Editorial, Estadão
A longevidade do real real, criado em 1.º de julho de 1994, passou a ser o padrão monetário mais longevo desde o fim dos réis, que circularam do período colonial até 1942. A moeda introduzida pelo Plano Real completou 8.870 dias em 13 de outubro passado, um dia a mais do que o recordista anterior, o cruzeiro, criado no governo de Getúlio Vargas em 1942 e que durou 8.869 dias, até 12 de fevereiro de 1967, quando foi substituído pelo cruzeiro novo. É um feito e tanto, em um país que por muito tempo conviveu com crônica instabilidade monetária – foram nove moedas diferentes ao longo da história brasileira.
O mais notável dessa efeméride é que provavelmente poucos se deram conta dela. Ou seja, o real está tão arraigado no cotidiano das relações econômicas nacionais, desfrutando de confiança aparentemente inquestionável, que nem parece ser mais o caso de celebrar sua solidez. Mas é – especialmente quando aspirantes ao cargo de presidente da República insistem em fazer propostas que, se levadas a efeito, corroerão os fundamentos dessa solidez.

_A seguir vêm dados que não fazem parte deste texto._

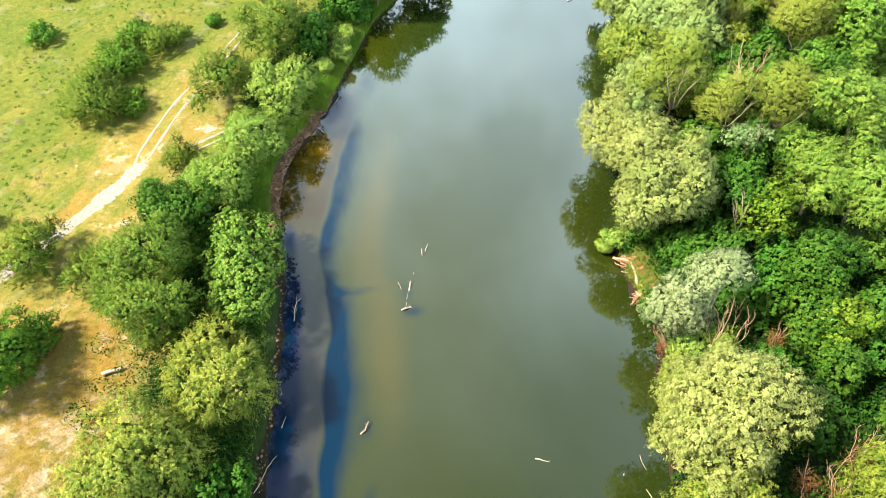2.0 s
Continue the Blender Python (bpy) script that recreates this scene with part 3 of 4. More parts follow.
def plant(kind, x, y, rx, ry, zc, rz, coarse=1.0):
    """A tree or bush: its crown is centred over x, y at the height zc, with the half sizes rx, ry, rz."""
    counter[0] += 1
    rng = np.random.default_rng(100 + counter[0])
    dice = random.Random(200 + counter[0])
    name, label, category = WORDS[kind]
    zg = float(height(x, y)) if not left_shore(y) - 1 < x < right_shore(y) + 1 else 0.9
    bx = x
    if x > right_shore(y) - 3:
        bx = max(x, float(right_shore(y)) + 1.6) + 0.12 * (zc - zg)
    else:
        bx = min(x, float(left_shore(y)) - 1.5)
    by = y + dice.uniform(-0.3, 0.3)
    zg = float(height(bx, by)) - 0.06
    thing = new(name)
    thing.location = (bx, by, zg)
    row = "trees of the wooded bank" if x > 10 else "trees along the meadow bank" if category == "tree" else "bushes of the meadow"
    tagged(thing, label, category, row)
    thing.empty_display_size = 0.5
    if x < 0:                                                # trees of the meadow bank are leafy to the ground
        top, foot = zc + rz, zg + 0.5
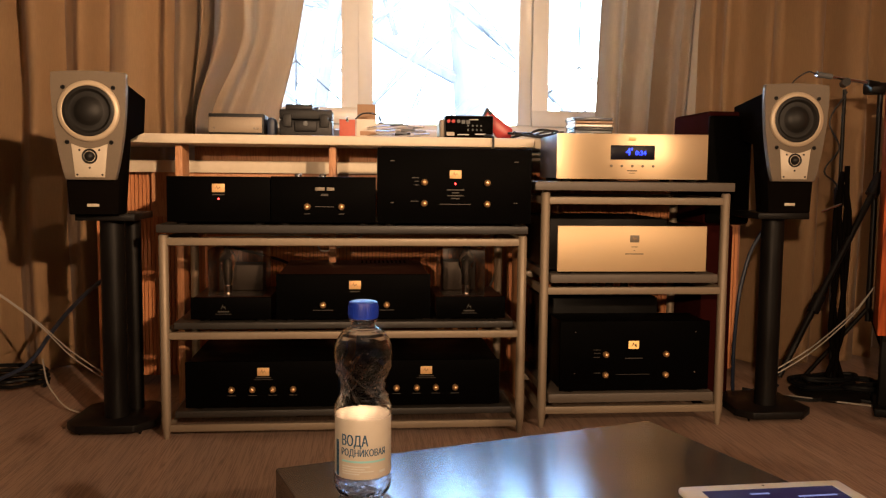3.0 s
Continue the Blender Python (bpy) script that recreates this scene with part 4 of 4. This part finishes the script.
part("writing", round_bottle(writing("ВОДА", 0.0168, 0.0001, 0.0305), 0.0680, -17), ink_blue, label, "dark blue words")
part("writing", round_bottle(writing("РОДНИКОВАЯ", 0.0108, 0.0001, 0.0525), 0.0550, 1), ink_blue, label, "dark blue words")


def band(x0, x1, z, h, n=14):
    b = bmesh.new()
    for k in range(n):
        box(x0 + (x1 - x0) * k / n, x0 + (x1 - x0) * (k + 1) / n, -0.0002, 0.0001, -h / 2, h / 2, 0, b)
    return round_bottle(b, z, 0)


part("stripe", band(-0.025, 0.027, 0.0455, 0.0022), ink_teal, label, "pale teal stripe")
for x1, z in ((0.008, 0.0400), (0.002, 0.0372), (0.012, 0.0345), (-0.004, 0.0318)):
    part("printed_lines", band(-0.025, x1, z, 0.0011, 8), ink_grey, label)
part("printed_lines", band(0.019, 0.027, 0.0335, 0.0026, 4), ink_grey, label)
part("emblem", band(-0.036, -0.031, 0.047, 0.040, 2), ink_blue, label)

tb = thing("tablet", (0.357, 0.900, TT), "white tablet computer with a lit purple screen", "tablet", turn=3)
part("body", box(0, 0.196, -0.262, 0, 0.0, 0.010, 0.0045, seg=3), tablet_white, tb)
part("screen", box(0.020, 0.176, -0.242, -0.020, 0.0098, 0.0104), screen_purple, tb, "dark purple lit screen")
for x0, x1, y in ((0.070, 0.092, -0.034), (0.030, 0.085, -0.050), (0.120, 0.165, -0.046), (0.125, 0.160, -0.060)):
    part("screen_line", box(x0, x1, y - 0.002, y + 0.002, 0.0104, 0.0106), screen_light, tb)
part("lens", lathe([(0.0016, 0.0098), (0.0014, 0.0102), (0, 0.0102)], 10, Matrix.Translation((0.098, -0.010, 0))), rubber, tb)

# ---- floor planks ----
plank_w, plank_l = 0.192, 1.285
me = finish(box(-plank_w / 2 + 0.0002, plank_w / 2 - 0.0002, -plank_l / 2 + 0.0002, plank_l / 2 - 0.0002, -0.012, 0.0, 0.0004, seg=1), "plank", floor_wood)
rnd = random.Random(2)
x = XW + plank_w / 2
while x < XE + 0.1:
    y = YS - rnd.uniform(0, 1.0)
    while y - plank_l / 2 < YN:
        ob = new("plank", me)
        ob.parent = floor
        ob.location = (x, y, 0)
        y += plank_l
    x += plank_w
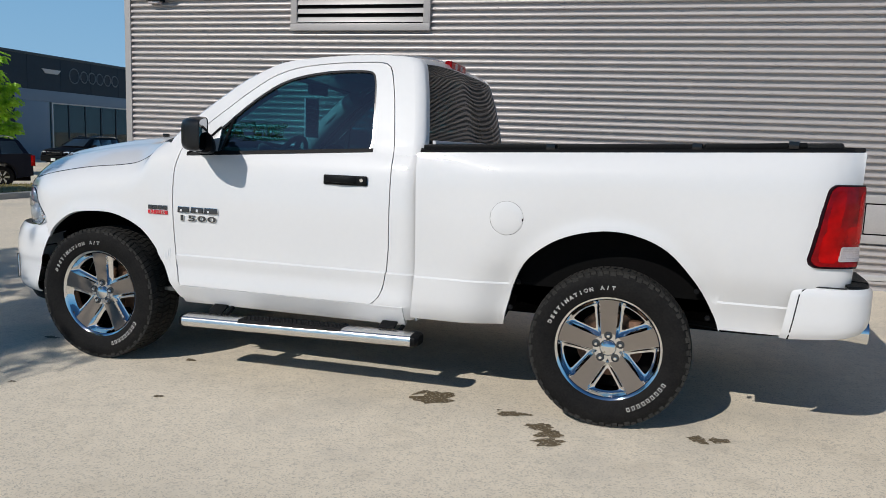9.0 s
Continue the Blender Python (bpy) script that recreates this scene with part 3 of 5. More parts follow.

Uma moeda é uma instituição nacional basilar. É na crença de que ela vale o que nela está escrito – isto é, que o emissor honrará o compromisso de preservar seu valor – que todas as relações econômicas se assentam. Ou seja, depende de credibilidade. Uma sociedade que deixa de acreditar em sua moeda, sendo incapaz de estabelecer o valor das coisas, está a meio caminho de se desestruturar, o que inclui a inviabilização da própria democracia, como aconteceu, por exemplo, na Alemanha hiperinflacionária dos anos 20. Portanto, a estabilidade monetária não é uma questão trivial, que possa ser tratada de maneira leviana.
Ainda assim, há quem acredite que o controle da inflação – isto é, do valor da moeda – não deve ser um dogma. O candidato petista à Presidência por interposta pessoa, o presidiário Lula da Silva, acredita ser possível fazer o Brasil “ser feliz de novo” adotando as mesmas políticas irresponsáveis que fizeram a inflação disparar e o desemprego crescer durante o desastroso governo de Dilma Rousseff – aquela que um dia declarou que “despesa é vida”. Lula, por meio de seu preposto, já mandou avisar que sua primeira providência, se eleito, será revogar o teto dos gastos, justamente o grande marco do compromisso do atual governo com a responsabilidade fiscal.
Já o candidato Jair Bolsonaro (PSL), líder nas pesquisas de intenção de voto, até promete preservar o teto dos gastos, mas não garante nenhuma das reformas necessárias para evitar o colapso das contas públicas. E seu histórico como deputado federal indica especial apreço por medidas que concedem privilégios a servidores públicos, o que está na origem dos muitos problemas do País na área fiscal. Além disso, há outro ponto em comum entre Bolsonaro e Lula: ambos se opuseram ferozmente ao Plano Real.
Assim, as perspectivas para a manutenção do arcabouço econômico que sustenta a credibilidade do real não são nada boas. Não há, da parte dos candidatos à Presidência, garantias de que o próximo governo agirá conforme a gravidade da situação. Ao contrário, muitas de suas propostas demonstram pavoroso alheamento da realidade.
Foi justamente a aceitação da realidade – daí o nome da moeda, “real” – que assegurou o sucesso da formidável empreitada iniciada em 1994 e que ainda está em curso. E por realidade entenda-se a aritmética das contas públicas. O Plano Real demonstrou que a estabilidade monetária só é possível se a dívida pública estiver sob controle de fato – e não escamoteada por truques contábeis ou financiada por meio de pedaladas e outras manobras delinquentes. Por isso o plano se sustenta também na Lei de Responsabilidade Fiscal e, agora, na Lei do Teto de Gastos, que constituem o limite legal para as fantasias doidivanas de políticos que acham que dinheiro público brota de árvores.
Assim, em meio ao alarido de uma campanha eleitoral tão marcada pela imprevisibilidade, é importante enfatizar que existe um edifício institucional construído arduamente pela sociedade brasileira para garantir a saúde da moeda, sem a qual nenhum projeto de país terá a mais remota chance de prosperar. É bom que os candidatos tenham ciência disso.